## Begin

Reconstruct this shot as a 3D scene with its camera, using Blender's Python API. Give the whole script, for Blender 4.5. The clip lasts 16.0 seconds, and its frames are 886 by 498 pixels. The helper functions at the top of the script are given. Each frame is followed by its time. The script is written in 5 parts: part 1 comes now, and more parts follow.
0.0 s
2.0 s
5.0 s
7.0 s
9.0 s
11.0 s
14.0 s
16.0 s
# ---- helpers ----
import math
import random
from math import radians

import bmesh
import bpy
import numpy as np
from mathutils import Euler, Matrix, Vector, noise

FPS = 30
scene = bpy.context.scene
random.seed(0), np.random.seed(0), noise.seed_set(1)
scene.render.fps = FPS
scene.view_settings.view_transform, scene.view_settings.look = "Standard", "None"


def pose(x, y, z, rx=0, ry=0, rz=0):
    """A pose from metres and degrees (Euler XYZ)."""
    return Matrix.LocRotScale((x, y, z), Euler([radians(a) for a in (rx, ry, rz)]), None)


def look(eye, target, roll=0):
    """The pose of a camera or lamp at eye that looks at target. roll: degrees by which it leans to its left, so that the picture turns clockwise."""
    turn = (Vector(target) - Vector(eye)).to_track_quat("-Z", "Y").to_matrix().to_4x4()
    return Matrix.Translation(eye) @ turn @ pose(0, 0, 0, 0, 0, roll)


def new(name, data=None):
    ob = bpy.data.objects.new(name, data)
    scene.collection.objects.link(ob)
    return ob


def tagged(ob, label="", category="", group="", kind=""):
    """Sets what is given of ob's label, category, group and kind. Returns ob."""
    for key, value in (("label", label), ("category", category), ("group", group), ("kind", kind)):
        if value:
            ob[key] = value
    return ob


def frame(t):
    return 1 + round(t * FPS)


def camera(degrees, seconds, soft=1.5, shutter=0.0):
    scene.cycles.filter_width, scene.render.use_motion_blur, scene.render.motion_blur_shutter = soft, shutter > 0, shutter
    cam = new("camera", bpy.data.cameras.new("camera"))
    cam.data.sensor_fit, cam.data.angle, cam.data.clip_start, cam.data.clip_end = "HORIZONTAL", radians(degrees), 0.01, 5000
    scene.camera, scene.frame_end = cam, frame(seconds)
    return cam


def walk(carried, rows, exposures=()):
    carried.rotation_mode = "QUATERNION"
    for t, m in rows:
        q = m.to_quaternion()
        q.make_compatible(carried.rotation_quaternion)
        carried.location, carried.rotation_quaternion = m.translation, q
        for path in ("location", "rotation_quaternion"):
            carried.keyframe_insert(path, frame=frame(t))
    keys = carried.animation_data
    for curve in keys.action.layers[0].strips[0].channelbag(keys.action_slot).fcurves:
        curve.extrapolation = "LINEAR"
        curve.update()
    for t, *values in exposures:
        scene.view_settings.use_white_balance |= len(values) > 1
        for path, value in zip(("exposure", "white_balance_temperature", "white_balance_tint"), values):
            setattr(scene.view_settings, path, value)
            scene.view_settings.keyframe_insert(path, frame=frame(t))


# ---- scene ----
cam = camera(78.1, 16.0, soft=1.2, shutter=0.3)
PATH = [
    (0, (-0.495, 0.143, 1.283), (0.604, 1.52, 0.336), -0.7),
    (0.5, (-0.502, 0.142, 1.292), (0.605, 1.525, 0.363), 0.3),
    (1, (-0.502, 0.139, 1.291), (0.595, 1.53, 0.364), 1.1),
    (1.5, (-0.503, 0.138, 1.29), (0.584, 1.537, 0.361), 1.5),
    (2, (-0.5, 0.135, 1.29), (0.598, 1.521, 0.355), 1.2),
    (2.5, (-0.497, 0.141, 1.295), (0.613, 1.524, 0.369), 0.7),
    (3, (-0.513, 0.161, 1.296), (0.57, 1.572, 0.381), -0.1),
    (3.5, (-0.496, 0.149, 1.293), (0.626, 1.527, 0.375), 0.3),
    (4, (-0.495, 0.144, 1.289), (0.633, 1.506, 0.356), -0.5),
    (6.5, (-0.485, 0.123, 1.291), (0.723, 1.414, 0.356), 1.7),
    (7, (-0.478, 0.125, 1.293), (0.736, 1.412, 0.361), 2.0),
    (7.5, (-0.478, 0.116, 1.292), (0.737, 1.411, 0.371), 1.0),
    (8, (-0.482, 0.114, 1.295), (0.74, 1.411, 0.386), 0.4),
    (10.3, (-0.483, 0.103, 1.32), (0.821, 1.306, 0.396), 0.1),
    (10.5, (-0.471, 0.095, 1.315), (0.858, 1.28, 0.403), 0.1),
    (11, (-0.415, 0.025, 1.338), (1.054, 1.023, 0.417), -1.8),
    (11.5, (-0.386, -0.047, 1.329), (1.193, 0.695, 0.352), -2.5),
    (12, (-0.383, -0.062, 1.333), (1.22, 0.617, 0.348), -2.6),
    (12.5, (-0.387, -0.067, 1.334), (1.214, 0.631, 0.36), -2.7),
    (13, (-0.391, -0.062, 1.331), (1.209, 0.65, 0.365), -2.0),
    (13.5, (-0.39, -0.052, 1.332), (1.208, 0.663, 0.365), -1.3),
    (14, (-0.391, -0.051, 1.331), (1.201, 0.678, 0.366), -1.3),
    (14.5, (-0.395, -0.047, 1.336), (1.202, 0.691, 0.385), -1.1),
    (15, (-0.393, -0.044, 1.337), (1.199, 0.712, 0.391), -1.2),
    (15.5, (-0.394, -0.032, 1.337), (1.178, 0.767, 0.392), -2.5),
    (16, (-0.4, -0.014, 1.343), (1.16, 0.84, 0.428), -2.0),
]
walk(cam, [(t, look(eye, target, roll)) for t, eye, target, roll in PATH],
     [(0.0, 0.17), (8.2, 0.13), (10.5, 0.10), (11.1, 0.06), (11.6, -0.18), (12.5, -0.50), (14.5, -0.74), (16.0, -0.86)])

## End
## Begin

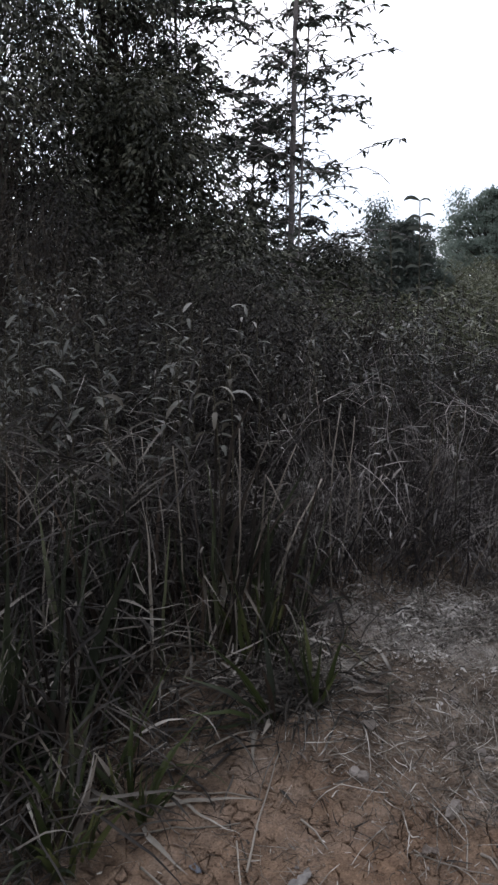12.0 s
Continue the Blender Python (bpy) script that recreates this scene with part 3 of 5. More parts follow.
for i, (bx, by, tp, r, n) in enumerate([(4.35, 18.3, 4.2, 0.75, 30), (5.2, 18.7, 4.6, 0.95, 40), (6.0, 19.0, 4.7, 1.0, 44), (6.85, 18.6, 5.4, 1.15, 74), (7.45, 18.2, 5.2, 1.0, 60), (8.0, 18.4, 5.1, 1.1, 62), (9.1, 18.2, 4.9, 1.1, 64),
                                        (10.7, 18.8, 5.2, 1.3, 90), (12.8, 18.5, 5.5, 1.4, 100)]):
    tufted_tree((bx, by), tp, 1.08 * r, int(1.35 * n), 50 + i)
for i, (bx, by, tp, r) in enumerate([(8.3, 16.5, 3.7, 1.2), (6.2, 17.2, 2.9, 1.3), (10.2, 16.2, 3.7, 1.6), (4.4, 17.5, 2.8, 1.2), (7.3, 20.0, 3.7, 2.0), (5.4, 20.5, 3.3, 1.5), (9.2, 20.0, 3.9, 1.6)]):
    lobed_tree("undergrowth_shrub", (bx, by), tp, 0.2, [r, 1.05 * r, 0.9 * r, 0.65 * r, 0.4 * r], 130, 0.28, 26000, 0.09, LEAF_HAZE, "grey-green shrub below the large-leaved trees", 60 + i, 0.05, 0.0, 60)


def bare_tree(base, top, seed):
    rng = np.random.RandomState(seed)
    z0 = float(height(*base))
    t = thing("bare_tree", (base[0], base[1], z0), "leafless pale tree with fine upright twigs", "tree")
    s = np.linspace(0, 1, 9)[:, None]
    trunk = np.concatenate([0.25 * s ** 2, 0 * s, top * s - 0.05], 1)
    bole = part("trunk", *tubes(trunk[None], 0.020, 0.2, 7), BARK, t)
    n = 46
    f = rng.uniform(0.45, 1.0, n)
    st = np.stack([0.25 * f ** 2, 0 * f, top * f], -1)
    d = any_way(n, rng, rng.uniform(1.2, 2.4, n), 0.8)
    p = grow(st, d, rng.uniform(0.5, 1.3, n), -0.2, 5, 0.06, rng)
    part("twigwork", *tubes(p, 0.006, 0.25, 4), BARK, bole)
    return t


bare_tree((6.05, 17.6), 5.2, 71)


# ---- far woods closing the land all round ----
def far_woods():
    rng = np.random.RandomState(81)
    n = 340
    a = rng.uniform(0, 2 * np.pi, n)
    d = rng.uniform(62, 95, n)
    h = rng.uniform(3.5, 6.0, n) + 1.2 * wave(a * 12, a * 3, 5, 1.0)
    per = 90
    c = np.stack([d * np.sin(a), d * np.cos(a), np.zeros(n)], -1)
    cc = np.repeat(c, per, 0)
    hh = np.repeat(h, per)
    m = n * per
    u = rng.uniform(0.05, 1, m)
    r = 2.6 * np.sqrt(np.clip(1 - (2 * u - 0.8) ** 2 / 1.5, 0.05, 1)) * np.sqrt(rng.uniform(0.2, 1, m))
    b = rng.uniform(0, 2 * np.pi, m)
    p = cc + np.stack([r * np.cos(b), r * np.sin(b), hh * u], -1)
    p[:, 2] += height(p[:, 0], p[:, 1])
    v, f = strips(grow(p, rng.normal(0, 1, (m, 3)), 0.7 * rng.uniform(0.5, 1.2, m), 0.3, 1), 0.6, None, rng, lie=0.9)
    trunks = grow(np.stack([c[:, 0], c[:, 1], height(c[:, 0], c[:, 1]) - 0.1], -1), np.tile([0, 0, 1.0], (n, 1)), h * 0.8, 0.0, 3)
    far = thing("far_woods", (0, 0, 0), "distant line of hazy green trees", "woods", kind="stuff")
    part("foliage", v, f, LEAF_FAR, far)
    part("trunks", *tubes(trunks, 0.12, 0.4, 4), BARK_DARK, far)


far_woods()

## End

JOB:
From the line with "Continue the Blender" through the line with "bare_tree((6.05, 17.6), 5.2, 71)", set down every line exactly and nothing besides.

OUTPUT BELOW:
Continue the Blender Python (bpy) script that recreates this scene with part 3 of 5. More parts follow.
for i, (bx, by, tp, r, n) in enumerate([(4.35, 18.3, 4.2, 0.75, 30), (5.2, 18.7, 4.6, 0.95, 40), (6.0, 19.0, 4.7, 1.0, 44), (6.85, 18.6, 5.4, 1.15, 74), (7.45, 18.2, 5.2, 1.0, 60), (8.0, 18.4, 5.1, 1.1, 62), (9.1, 18.2, 4.9, 1.1, 64),
                                        (10.7, 18.8, 5.2, 1.3, 90), (12.8, 18.5, 5.5, 1.4, 100)]):
    tufted_tree((bx, by), tp, 1.08 * r, int(1.35 * n), 50 + i)
for i, (bx, by, tp, r) in enumerate([(8.3, 16.5, 3.7, 1.2), (6.2, 17.2, 2.9, 1.3), (10.2, 16.2, 3.7, 1.6), (4.4, 17.5, 2.8, 1.2), (7.3, 20.0, 3.7, 2.0), (5.4, 20.5, 3.3, 1.5), (9.2, 20.0, 3.9, 1.6)]):
    lobed_tree("undergrowth_shrub", (bx, by), tp, 0.2, [r, 1.05 * r, 0.9 * r, 0.65 * r, 0.4 * r], 130, 0.28, 26000, 0.09, LEAF_HAZE, "grey-green shrub below the large-leaved trees", 60 + i, 0.05, 0.0, 60)


def bare_tree(base, top, seed):
    rng = np.random.RandomState(seed)
    z0 = float(height(*base))
    t = thing("bare_tree", (base[0], base[1], z0), "leafless pale tree with fine upright twigs", "tree")
    s = np.linspace(0, 1, 9)[:, None]
    trunk = np.concatenate([0.25 * s ** 2, 0 * s, top * s - 0.05], 1)
    bole = part("trunk", *tubes(trunk[None], 0.020, 0.2, 7), BARK, t)
    n = 46
    f = rng.uniform(0.45, 1.0, n)
    st = np.stack([0.25 * f ** 2, 0 * f, top * f], -1)
    d = any_way(n, rng, rng.uniform(1.2, 2.4, n), 0.8)
    p = grow(st, d, rng.uniform(0.5, 1.3, n), -0.2, 5, 0.06, rng)
    part("twigwork", *tubes(p, 0.006, 0.25, 4), BARK, bole)
    return t


bare_tree((6.05, 17.6), 5.2, 71)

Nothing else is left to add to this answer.